By Evan Vitale
Financial planning is important at almost all stages of life. Priorities in life changes at different stages however, one common factor underlying it should be financial stability. One, which you could have, if you would have planned for it.
Each individual, each family would have a financial plan based on their needs, circumstances, income, and expenses. So yes, everyone needs a plan tailored to his or her own needs. However some basic guidelines about creating a financial plan would be applicable to everyone.
The foundation of your financial plan would be based on your income individually and/or your overall household income. The most basic thing you would do is take all your major expenses into account such as mortgage or rent, property taxes, your utilities bill, phone bills, groceries, miscellaneous and add it up.
Subtracting your expenses from your overall household income would give you a starting point. This would give you an idea whether you are overspending, breaking event or saving few dollars or few hundred dollars. If you are overspending it is a big red flag and you need to cut down your expenses.
Once you have established your monthly budget, it is time now to plan for your immediate future, the near future and the distant future. The immediate future would be education expenses of your children, a major purchase like a house, vehicle or some big-ticket item in the house, or a major repair in the house. Do you have savings that you can dip into for this? Or are you going to borrow money either through loan or line of credit?
Near future would be saving up enough for paying for your children’s university education. It could be about helping them in paying their down payment or it could be paying for their wedding expenses. It could also be paying for any unexpected health related issues you or your spouse may face.
And lastly, the most important one, the distant future, is about having enough in your hand for your retirement. This is the time when you would not have any income coming in but that you would be entirely dependent on your savings/pension.
In all three scenarios you get the gist that you are going to come across expenses – some known, some unknown and you need to be ready for both.

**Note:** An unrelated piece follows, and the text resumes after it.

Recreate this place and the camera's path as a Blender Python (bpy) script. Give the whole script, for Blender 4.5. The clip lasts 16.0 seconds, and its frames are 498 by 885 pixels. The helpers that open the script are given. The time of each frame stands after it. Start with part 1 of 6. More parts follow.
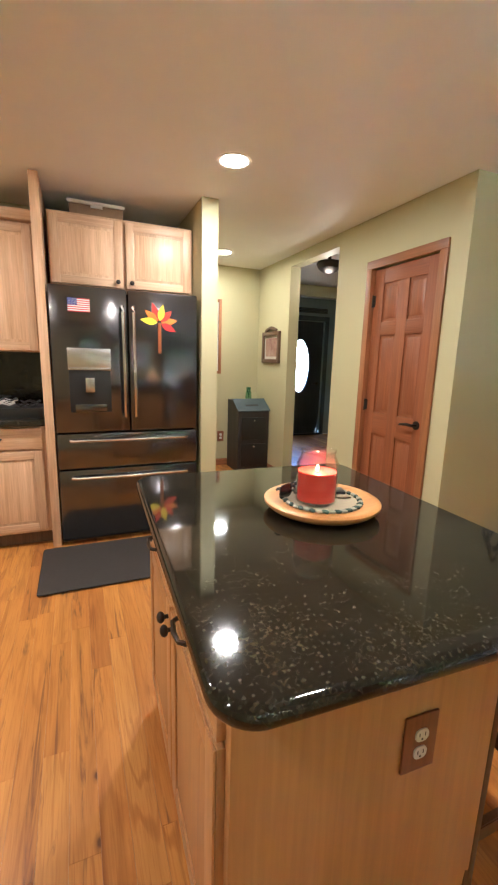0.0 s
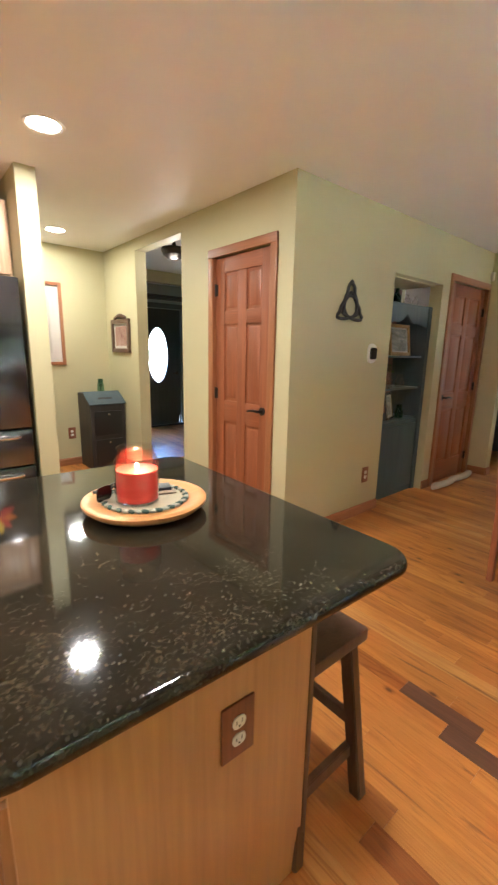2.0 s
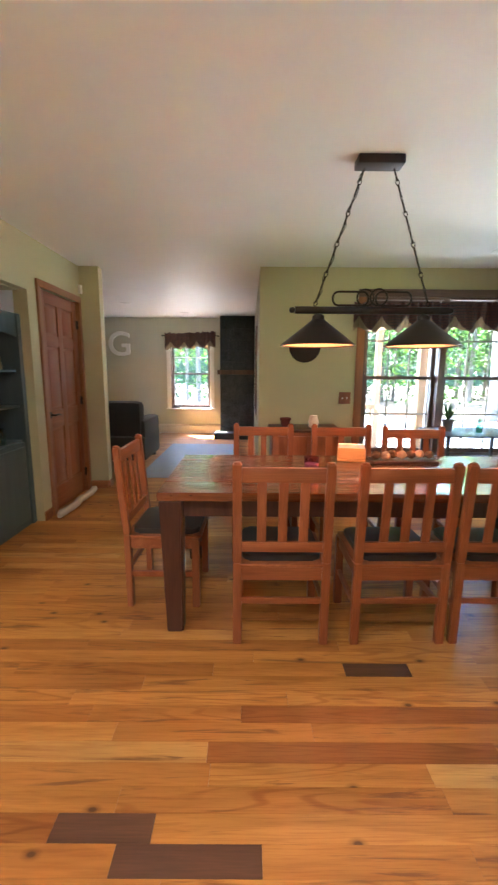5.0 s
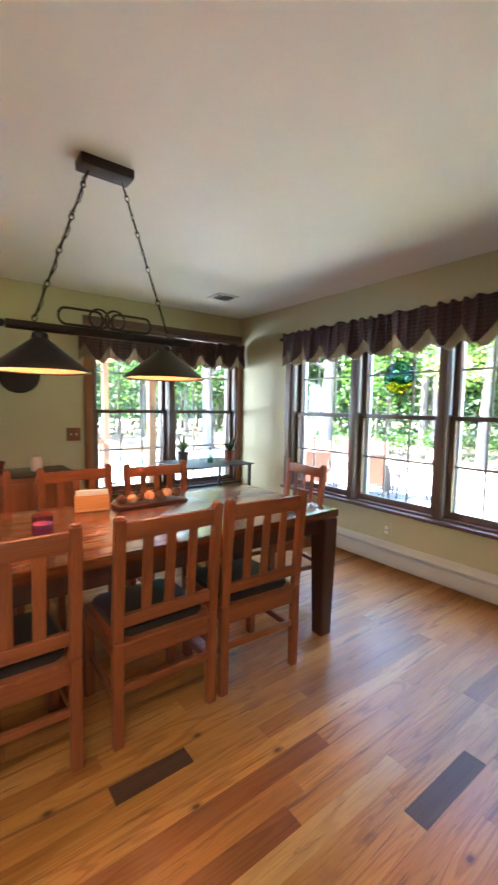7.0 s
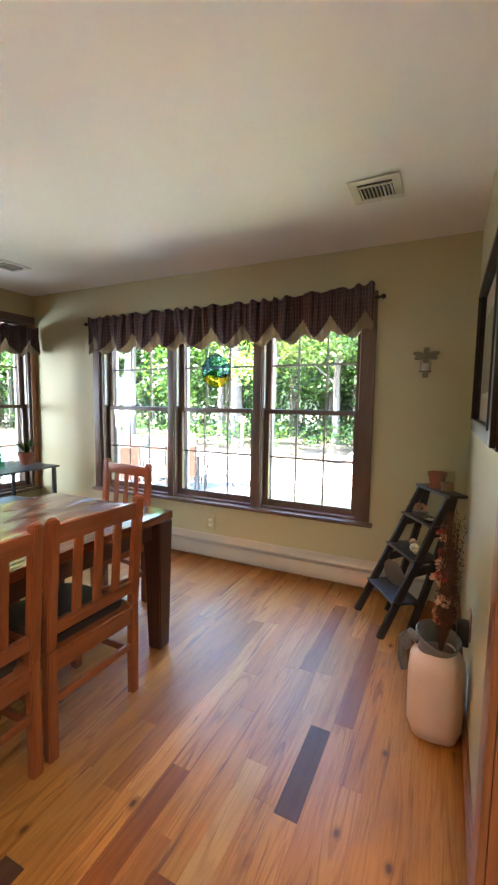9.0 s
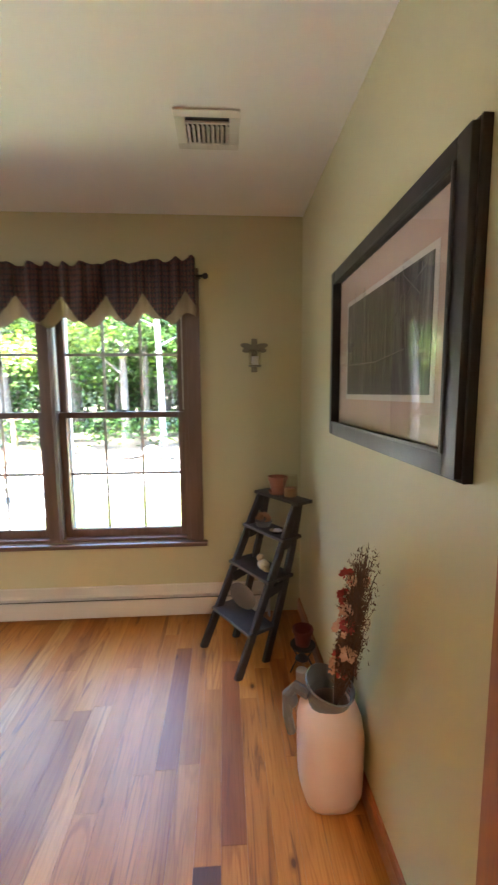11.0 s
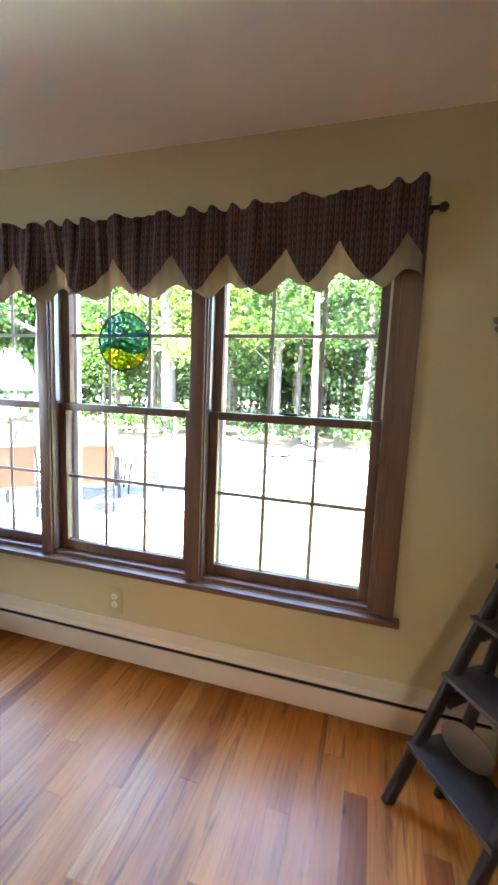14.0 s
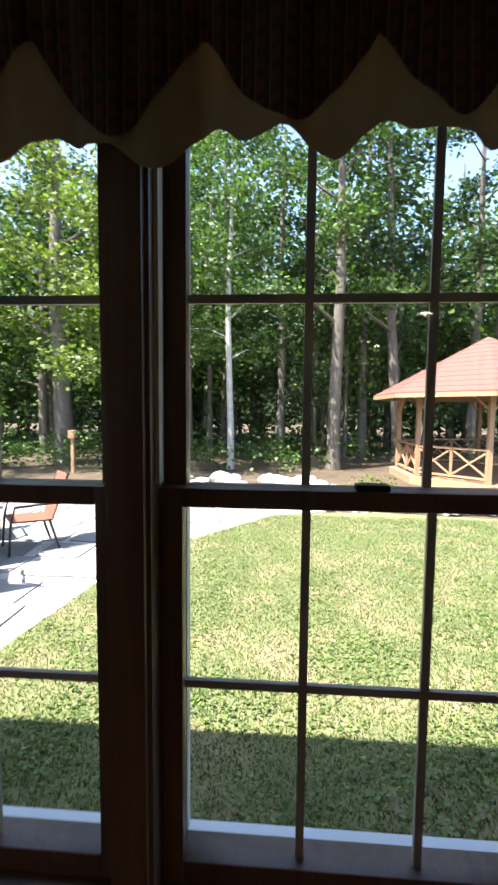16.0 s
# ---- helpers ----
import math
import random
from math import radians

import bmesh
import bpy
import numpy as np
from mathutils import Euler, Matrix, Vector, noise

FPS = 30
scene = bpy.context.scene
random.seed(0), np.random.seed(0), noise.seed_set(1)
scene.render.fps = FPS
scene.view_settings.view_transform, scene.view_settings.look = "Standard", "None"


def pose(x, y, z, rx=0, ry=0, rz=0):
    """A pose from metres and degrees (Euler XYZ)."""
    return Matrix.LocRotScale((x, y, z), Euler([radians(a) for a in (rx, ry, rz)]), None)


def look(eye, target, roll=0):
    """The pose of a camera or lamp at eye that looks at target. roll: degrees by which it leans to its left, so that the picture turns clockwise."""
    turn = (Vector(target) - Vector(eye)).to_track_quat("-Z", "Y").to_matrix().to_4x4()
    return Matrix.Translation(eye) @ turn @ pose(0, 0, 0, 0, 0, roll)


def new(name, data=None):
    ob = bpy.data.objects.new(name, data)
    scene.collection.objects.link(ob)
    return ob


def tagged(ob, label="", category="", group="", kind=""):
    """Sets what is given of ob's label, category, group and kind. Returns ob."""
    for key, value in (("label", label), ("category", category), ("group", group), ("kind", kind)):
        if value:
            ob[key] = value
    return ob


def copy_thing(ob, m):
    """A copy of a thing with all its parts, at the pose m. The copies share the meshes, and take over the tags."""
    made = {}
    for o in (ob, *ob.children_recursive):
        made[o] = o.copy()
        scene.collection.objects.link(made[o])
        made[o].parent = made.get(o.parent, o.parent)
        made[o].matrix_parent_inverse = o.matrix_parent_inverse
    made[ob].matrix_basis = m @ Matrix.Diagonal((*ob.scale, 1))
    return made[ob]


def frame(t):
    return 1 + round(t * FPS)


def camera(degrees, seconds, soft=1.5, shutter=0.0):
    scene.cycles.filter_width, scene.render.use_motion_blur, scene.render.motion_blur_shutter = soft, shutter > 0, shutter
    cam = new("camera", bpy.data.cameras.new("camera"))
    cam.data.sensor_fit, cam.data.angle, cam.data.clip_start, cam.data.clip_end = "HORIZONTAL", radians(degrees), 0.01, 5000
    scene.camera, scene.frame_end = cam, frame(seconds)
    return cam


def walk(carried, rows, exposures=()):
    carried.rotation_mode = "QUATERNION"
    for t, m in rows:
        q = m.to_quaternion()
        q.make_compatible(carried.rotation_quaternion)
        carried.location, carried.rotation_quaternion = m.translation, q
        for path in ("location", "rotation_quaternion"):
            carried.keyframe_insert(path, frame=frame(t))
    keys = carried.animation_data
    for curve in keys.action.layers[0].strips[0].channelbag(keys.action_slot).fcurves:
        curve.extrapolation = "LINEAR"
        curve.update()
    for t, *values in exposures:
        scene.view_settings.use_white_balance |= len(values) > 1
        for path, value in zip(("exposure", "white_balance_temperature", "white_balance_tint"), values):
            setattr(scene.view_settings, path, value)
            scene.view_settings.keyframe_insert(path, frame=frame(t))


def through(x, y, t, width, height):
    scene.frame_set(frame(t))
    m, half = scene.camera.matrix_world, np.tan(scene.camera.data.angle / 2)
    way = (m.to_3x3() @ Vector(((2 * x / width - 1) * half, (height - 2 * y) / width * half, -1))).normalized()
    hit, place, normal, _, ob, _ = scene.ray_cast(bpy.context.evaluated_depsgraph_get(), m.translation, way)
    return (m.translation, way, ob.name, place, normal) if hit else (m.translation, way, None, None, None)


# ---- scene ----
cam = camera(62.3, 16.0, 2.2, 0.3)
PATH = [
    (0, (0.241, 0.498, 1.348), (0.999, 2.307, 0.955), 1.6),
    (0.5, (0.231, 0.502, 1.344), (1.046, 2.283, 0.939), 1.5),
    (1, (0.272, 0.487, 1.346), (1.22, 2.198, 0.929), 1.2),
    (1.5, (0.32, 0.475, 1.35), (1.427, 2.083, 0.916), 1.0),
    (2, (0.401, 0.465, 1.357), (1.671, 1.949, 0.926), 1.1),
    (2.5, (0.51, 0.466, 1.36), (1.92, 1.832, 0.977), 1.2),
    (3, (0.622, 0.455, 1.357), (2.167, 1.675, 1.003), 1.4),
    (3.5, (0.704, 0.435, 1.354), (2.385, 1.465, 1.018), 1.6),
    (4, (0.743, 0.441, 1.342), (2.57, 1.18, 1.002), 2.1),
    (4.2, (0.758, 0.469, 1.341), (2.647, 1.039, 1.014), 1.7),
    (6.4, (1.083, 0.608, 1.362), (2.921, -0.141, 1.119), 1.2),
    (6.5, (1.101, 0.569, 1.337), (2.918, -0.24, 1.124), 1.2),
    (7, (1.212, 0.552, 1.349), (2.804, -0.648, 1.179), 0.9),
    (7.5, (1.292, 0.542, 1.356), (2.613, -0.949, 1.175), 0.9),
    (8, (1.315, 0.546, 1.356), (2.403, -1.122, 1.165), 1.5),
    (10.4, (1.671, 0.225, 1.38), (2.168, -1.696, 1.129), 0.1),
    (10.5, (1.677, 0.188, 1.398), (2.111, -1.746, 1.136), 0.3),
    (11, (1.797, 0.014, 1.415), (1.678, -1.969, 1.177), -0.4),
    (11.5, (1.869, -0.078, 1.41), (1.485, -2.022, 1.137), 0.8),
    (12, (1.877, -0.111, 1.422), (1.47, -2.048, 1.137), 1.7),
    (12.5, (1.916, -0.132, 1.408), (1.627, -2.085, 1.088), 1.4),
    (13, (1.948, -0.285, 1.388), (1.936, -2.262, 1.083), 1.5),
    (13.5, (1.979, -0.535, 1.4), (2.387, -2.468, 1.088), 3.3),
    (14, (2.081, -0.786, 1.418), (2.645, -2.688, 1.16), 2.4),
    (14.5, (2.196, -1.063, 1.436), (2.895, -2.925, 1.227), 1.0),
    (15, (2.303, -1.35, 1.45), (3.14, -3.156, 1.251), 2.2),
    (15.5, (2.464, -1.587, 1.399), (2.908, -3.534, 1.298), 3.9),
    (16, (2.598, -1.84, 1.446), (2.723, -3.831, 1.294), 0.6),
]
walk(cam, [(t, look(eye, target, roll)) for t, eye, target, roll in PATH], [(0, 6.2, 5300, 10), (2, 6.45, 5300, 10), (3.5, 6.55, 5250, 10), (4.2, 6.55, 5300, 10), (6.5, 6.05, 5450, 10), (8, 6.1, 5600, 10), (11, 6.3, 5900, 10), (12, 6.45, 5850, 10), (13.5, 6.4, 5850, 10), (14.5, 5.85, 6000, 10), (15, 5.0, 6300, 10), (15.5, 3.4, 6400, 10), (16, 2.85, 6400, 10)])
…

So what would be the next step in your financial planning? Invest wisely is what most financial planners would tell you. Go and speak to your financial planner who would guide you without charging any fees. Or you could have your own accountant doubling up as your financial planner.
Most financial planners would ask you to diversify your investment portfolio. This simply means have your investment in different categories. This would be some in shares, some in mutual funds, some in real estate, some in hard cash, and some in jewelry.
Keep a check on your investment on yearly basis and make changes accordingly. Basically your investment should be earning for you.
Have an income protection plan in place. You should have at least four insurance policies in hand: life insurance policy, health insurance policy, disability and long term care policy. In unforeseen and unexpected circumstances you and your loved ones should not face a drastic change in your lifestyle.
Any pension that you are accumulating too should be making money for you over a period of time. Remember that you need to save for your funeral expenses too. You wouldn’t want to leave this world burdening your loved ones with paying for your burial.